Whitman, age 36 |
Last year, the National Council of Teachers of English (NCTE) and By the People teamed up to host a webinar on the day the Library of Congress launched the “Walt Whitman at 200” Campaign which invited us who are online to transcribe, review and analyze primary sources.
On May 1, they are doing a follow-up webinar and a challenge for educators and students who are interested in analyzing Whitman’s original works.
All of the 4,000 Whitman papers released last year have been transcribed, but 1,400 still need to be reviewed. Review is a crucial part of the process–it’s an opportunity for someone to check that a transcription matches the original document, and either edit or approve it. In this new webinar, there will be tips and suggestions about how to incorporate book history approaches to textual analysis into your teaching.

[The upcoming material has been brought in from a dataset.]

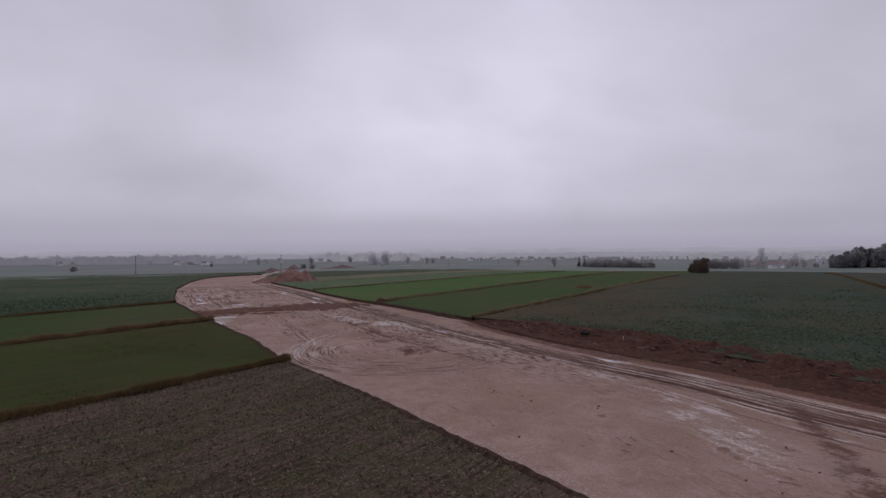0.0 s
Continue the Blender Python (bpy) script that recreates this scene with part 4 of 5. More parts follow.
def balk(start, d, length, half, high, count, seed, label, grass, furrow=0, skip=0.0):
    """A raised strip of tall dry grass between two plots."""
    r = np.random.default_rng(seed)
    n = int(length / 0.7)
    s = np.linspace(0.7, length, n)
    v = np.linspace(-1, 1, 9)
    wob = 0.25 * vnoise(s / 7, 0 * s + seed, 3)
    cx, cy = start[0] + d[0] * s - d[1] * wob, start[1] + d[1] * s + d[0] * wob
    X = cx[:, None] - d[1] * half * v
    Y = cy[:, None] + d[0] * half * v
    Z = lie(X, Y) - 0.12 + 0.26 * (1 - v ** 2)[None] * sstep(0.5, 1.6, s)[:, None] * (1 + 0.4 * vnoise(X / 1.3, Y / 1.3, seed))
    bank = tagged(sheet("grass_balk", X, Y, Z, M_BANKGRASS), label, "grass balk", kind="structure")
    if furrow:
        # dark strip laid over the field: furrow and painted shade of the balk
        f = np.linspace(0.75, 1.35, 4) * furrow
        X, Y = cx[:, None] - d[1] * half * f, cy[:, None] + d[0] * half * f
        tagged(sheet("furrow", X, Y, lie(X, Y) + 0.09 + 0.05 * vnoise(X, Y, seed + 4), M_BANK, flip=furrow < 0), "dark strip of furrow and painted shade beside the balk", "furrow", kind="structure")
    t = 0.5 + r.uniform(0, 1, count) ** 1.5 * (length - 0.5)
    gap = vnoise(t / 3.1, 0 * t, seed + 1)
    t = t[gap > skip - 1]
    u = np.clip(r.normal(0, 0.42, len(t)), -1, 1) * half
    wob = 0.25 * vnoise(t / 7, 0 * t + seed, 3)
    x = start[0] + d[0] * t - d[1] * (u + wob)
    y = start[1] + d[1] * t + d[0] * (u + wob)
    tall = high * (0.7 + 0.5 * vnoise(t / 2.3, u * 0.4, seed + 2) + 0.25 * vnoise(t / 0.8, u * 0.4, seed + 8))
    z = lie(x, y) + 0.2 * (1 - (u / half) ** 2)
    k = len(t)
    order = np.argsort(tall)
    x, y, z = x[order], y[order], z[order]
    third = k // 3
    for q, f in enumerate((0.7, 1.0, 1.3)):
        pick = slice(q * third, (q + 1) * third)
        blades("tall_grass", np.stack([x[pick], y[pick], z[pick]], 1), high * f, 0.95, 0.04, grass, "tall withered grass on the balk", "grass", seed + q)
    # a fringe of low stems, dark to paint the balk's shade, on the side of the plough
    t = 0.5 + r.uniform(0, 1, count // 5) ** 1.5 * (length - 0.5)
    t = t[vnoise(t / 2.1, 0 * t, seed + 6) > -0.35]
    u = half * (0.7 + 0.28 * r.normal(0, 1, len(t))) * (-1 if d[0] > 0 else 1)
    x = start[0] + d[0] * t - d[1] * (u + 0.25 * vnoise(t / 7, 0 * t + seed, 3))
    y = start[1] + d[1] * t + d[0] * (u + 0.25 * vnoise(t / 7, 0 * t + seed, 3))
    blades("low_grass", np.stack([x, y, lie(x, y)], 1), 0.24, 0.7, 0.07, M_SHADEGRASS, "low stems darkened to paint shade at the balk's foot", "grass", seed + 5)
    return bank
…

Everyone can take part (NCTE membership is not required to be part of this event).
Go to https://ncte.org/events/opportunity-library-congress/ to register.
I have just started reading the brand new book, Mark Doty's What Is the Grass, his personal look at how Whitman entered and changed his life, which I plan to review for the Paterson Literary Review, so I'm interested in what will be said in the webinar.

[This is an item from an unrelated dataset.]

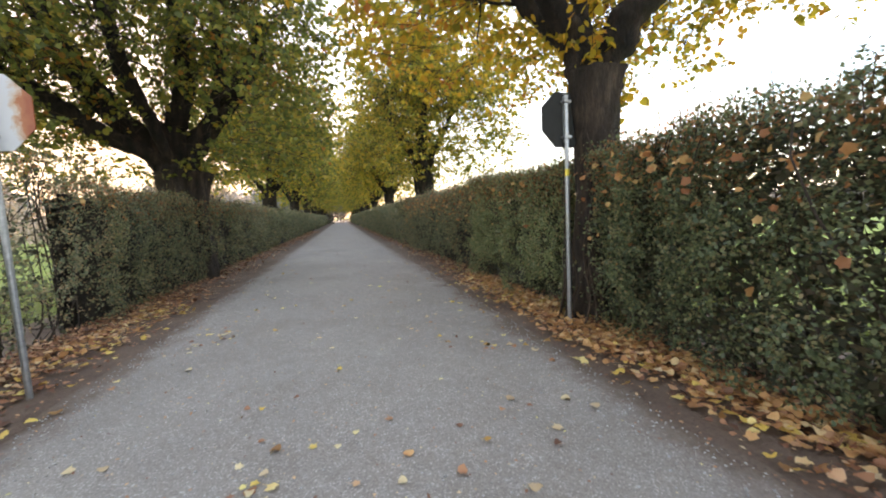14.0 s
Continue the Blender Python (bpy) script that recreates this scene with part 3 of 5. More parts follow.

Mark Doty is an extraordinary poet and has felt "haunted by Walt Whitman’s bold, perennially new American voice, and by his equally radical claims about body and soul and what it means to be a self."
In What Is the Grass, Doty addresses many questions, including Whitman's own question of "What is it then between us?" Doty also asks "How does a voice survive death?" And the book's title asks the big question from a reader of Whitman's Leaves of Grass - What is the grass?